Tally up the lines where the string "values" appears; reply with the number only.
══ Collected data ══
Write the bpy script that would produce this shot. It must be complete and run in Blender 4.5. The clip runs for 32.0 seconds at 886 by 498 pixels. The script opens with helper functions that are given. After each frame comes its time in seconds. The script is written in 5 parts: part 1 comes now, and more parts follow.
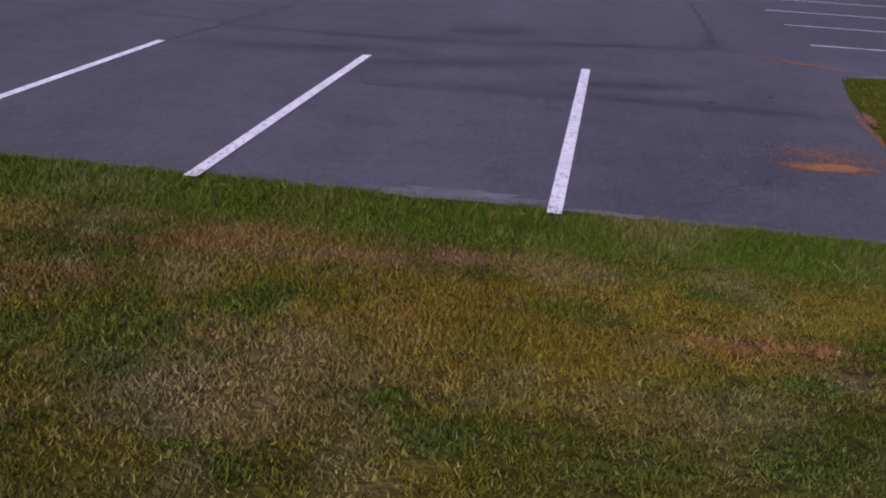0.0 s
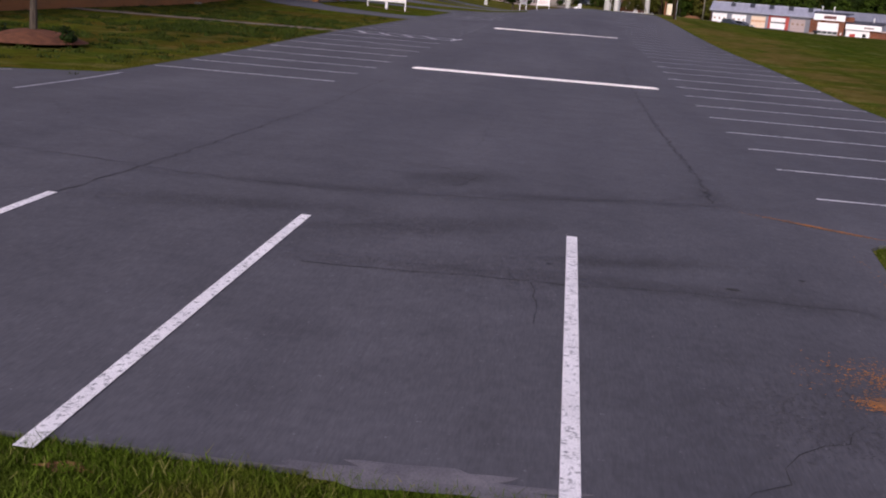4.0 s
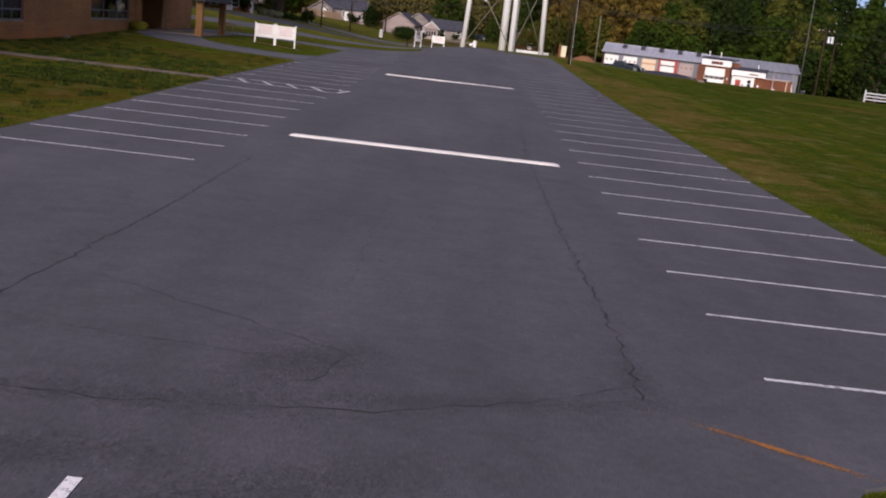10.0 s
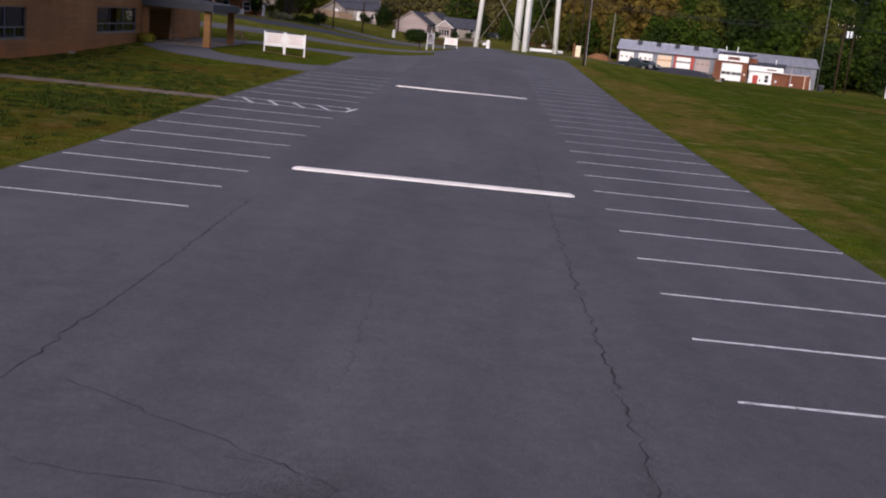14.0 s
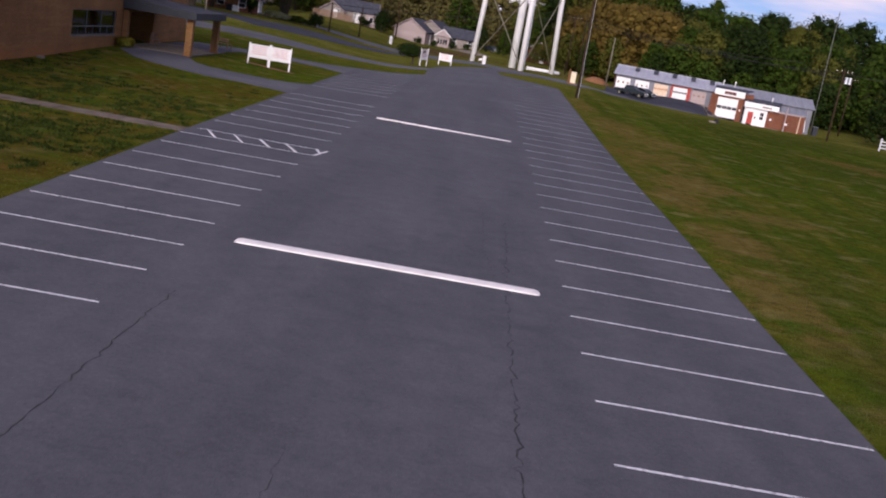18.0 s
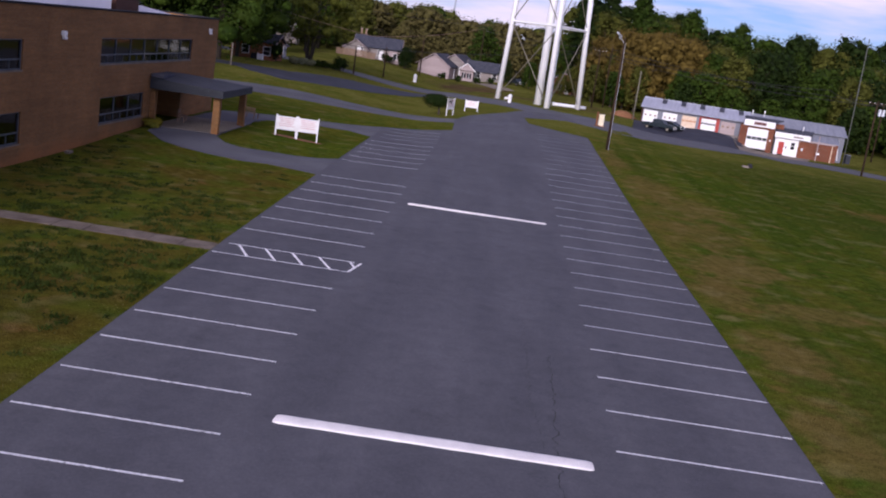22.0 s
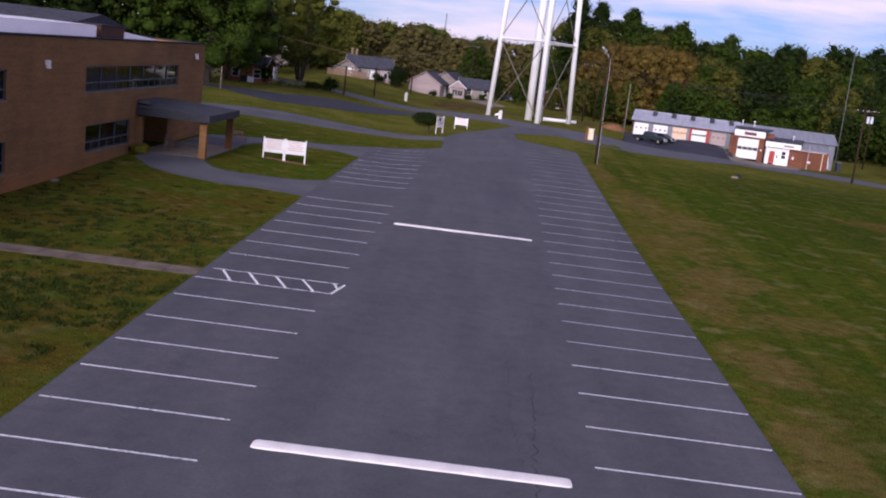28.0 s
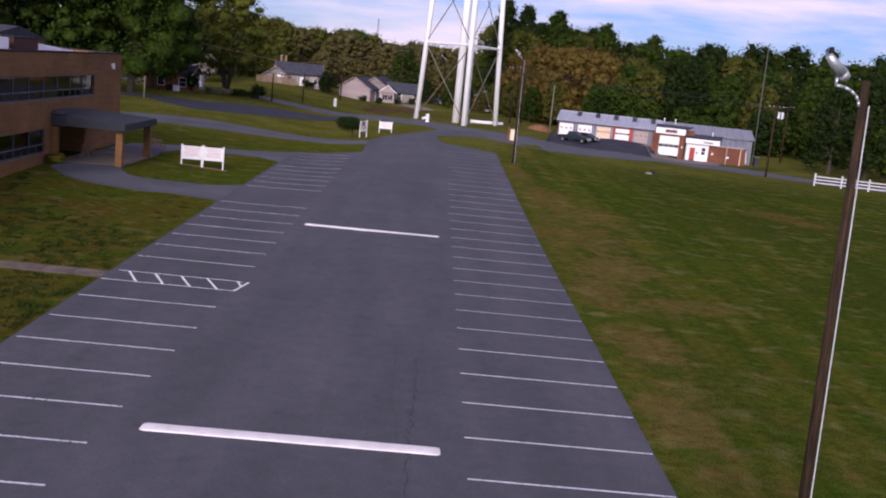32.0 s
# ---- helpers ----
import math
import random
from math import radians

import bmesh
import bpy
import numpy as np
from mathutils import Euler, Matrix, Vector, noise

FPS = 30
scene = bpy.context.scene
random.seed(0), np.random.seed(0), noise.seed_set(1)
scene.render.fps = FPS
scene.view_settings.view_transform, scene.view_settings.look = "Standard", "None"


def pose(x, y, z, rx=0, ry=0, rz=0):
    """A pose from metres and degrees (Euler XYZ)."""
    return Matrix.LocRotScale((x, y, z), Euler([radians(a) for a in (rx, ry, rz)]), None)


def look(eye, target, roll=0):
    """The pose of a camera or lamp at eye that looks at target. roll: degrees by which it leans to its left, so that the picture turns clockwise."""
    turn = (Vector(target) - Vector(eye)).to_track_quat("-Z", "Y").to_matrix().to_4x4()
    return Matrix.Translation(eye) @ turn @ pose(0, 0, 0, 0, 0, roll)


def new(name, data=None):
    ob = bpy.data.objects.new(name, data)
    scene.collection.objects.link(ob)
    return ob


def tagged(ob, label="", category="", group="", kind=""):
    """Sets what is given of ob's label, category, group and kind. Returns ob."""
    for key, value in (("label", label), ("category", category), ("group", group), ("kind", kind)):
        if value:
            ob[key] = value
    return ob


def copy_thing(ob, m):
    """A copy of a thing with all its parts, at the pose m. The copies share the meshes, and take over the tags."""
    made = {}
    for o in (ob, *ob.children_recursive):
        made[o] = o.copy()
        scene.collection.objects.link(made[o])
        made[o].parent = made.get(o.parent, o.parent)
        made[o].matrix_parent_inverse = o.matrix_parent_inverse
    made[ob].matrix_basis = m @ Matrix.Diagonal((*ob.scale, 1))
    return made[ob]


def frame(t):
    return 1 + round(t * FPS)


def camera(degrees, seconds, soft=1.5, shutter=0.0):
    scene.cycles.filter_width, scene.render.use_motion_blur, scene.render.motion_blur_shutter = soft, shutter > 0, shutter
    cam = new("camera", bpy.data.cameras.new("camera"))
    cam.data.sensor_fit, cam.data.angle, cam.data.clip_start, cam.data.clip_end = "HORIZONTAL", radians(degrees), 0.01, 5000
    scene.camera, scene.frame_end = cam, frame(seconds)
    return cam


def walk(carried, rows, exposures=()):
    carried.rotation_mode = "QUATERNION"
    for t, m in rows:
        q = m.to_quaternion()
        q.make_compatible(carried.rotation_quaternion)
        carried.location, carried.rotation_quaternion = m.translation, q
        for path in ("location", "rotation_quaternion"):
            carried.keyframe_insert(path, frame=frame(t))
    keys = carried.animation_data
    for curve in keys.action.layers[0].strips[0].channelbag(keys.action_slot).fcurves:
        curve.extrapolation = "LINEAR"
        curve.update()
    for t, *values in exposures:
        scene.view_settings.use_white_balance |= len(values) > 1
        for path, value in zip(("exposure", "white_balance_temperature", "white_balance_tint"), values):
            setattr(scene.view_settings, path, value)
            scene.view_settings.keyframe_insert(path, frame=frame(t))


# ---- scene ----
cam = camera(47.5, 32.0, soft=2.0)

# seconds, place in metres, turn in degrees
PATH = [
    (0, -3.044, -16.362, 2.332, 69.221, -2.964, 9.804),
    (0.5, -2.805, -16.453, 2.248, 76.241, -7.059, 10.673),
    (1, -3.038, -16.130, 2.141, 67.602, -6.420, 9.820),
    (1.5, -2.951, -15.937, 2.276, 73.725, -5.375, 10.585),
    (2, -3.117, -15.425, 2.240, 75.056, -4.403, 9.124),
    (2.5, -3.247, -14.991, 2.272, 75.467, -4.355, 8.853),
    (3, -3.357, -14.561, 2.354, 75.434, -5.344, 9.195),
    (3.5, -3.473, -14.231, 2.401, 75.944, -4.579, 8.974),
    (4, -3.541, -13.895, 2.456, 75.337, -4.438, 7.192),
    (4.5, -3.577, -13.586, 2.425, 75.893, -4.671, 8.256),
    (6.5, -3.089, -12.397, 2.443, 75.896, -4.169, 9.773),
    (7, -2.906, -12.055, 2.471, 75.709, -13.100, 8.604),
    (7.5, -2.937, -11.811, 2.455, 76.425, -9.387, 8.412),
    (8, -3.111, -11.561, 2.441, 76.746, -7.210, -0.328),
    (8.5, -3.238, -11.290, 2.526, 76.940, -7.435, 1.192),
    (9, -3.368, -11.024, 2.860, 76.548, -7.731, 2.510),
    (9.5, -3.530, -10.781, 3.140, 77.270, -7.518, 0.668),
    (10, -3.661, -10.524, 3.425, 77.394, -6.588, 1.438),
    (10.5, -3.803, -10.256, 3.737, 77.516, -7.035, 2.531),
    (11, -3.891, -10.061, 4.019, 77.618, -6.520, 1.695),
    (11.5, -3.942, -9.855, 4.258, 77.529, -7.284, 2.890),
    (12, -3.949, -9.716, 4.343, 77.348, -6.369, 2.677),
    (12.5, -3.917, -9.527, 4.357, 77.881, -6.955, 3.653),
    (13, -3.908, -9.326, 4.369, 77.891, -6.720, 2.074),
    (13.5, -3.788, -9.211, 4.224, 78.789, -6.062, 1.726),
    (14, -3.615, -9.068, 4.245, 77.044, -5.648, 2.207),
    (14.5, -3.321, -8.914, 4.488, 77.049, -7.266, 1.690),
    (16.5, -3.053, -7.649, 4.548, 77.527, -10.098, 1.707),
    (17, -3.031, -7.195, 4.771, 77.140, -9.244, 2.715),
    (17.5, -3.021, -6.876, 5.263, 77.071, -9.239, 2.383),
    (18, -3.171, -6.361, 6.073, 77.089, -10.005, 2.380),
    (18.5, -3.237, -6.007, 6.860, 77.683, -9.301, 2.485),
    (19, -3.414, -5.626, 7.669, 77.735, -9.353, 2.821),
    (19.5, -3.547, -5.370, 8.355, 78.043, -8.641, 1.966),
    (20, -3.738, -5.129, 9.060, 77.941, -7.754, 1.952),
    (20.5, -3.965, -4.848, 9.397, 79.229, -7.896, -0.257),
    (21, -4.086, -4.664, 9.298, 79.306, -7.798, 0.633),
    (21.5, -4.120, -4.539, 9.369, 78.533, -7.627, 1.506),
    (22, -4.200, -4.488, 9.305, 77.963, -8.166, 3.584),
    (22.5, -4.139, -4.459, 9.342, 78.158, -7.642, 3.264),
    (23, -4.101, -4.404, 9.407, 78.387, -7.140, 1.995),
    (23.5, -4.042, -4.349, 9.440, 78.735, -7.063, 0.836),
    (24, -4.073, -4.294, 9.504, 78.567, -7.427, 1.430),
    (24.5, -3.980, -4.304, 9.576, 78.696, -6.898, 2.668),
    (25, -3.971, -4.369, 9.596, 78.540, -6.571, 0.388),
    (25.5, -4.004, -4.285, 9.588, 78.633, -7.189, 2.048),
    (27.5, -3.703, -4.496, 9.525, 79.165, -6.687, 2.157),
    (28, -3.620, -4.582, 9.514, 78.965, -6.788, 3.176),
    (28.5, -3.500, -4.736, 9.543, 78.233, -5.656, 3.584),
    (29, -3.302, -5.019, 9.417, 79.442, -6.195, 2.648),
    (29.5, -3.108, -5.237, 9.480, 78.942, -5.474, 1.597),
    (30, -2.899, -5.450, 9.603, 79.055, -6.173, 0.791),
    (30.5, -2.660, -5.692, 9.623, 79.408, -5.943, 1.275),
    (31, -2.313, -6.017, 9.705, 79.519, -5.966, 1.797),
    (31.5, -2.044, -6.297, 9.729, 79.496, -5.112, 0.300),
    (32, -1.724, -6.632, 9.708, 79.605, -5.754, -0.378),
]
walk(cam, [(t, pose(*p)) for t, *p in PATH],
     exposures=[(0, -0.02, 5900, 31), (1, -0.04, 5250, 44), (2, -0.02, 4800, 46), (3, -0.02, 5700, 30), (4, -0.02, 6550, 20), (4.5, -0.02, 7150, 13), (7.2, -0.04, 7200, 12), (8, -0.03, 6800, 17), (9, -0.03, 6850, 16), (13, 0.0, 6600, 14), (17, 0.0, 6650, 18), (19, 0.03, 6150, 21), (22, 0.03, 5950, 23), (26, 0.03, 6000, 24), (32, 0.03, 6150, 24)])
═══
Full response ▸
3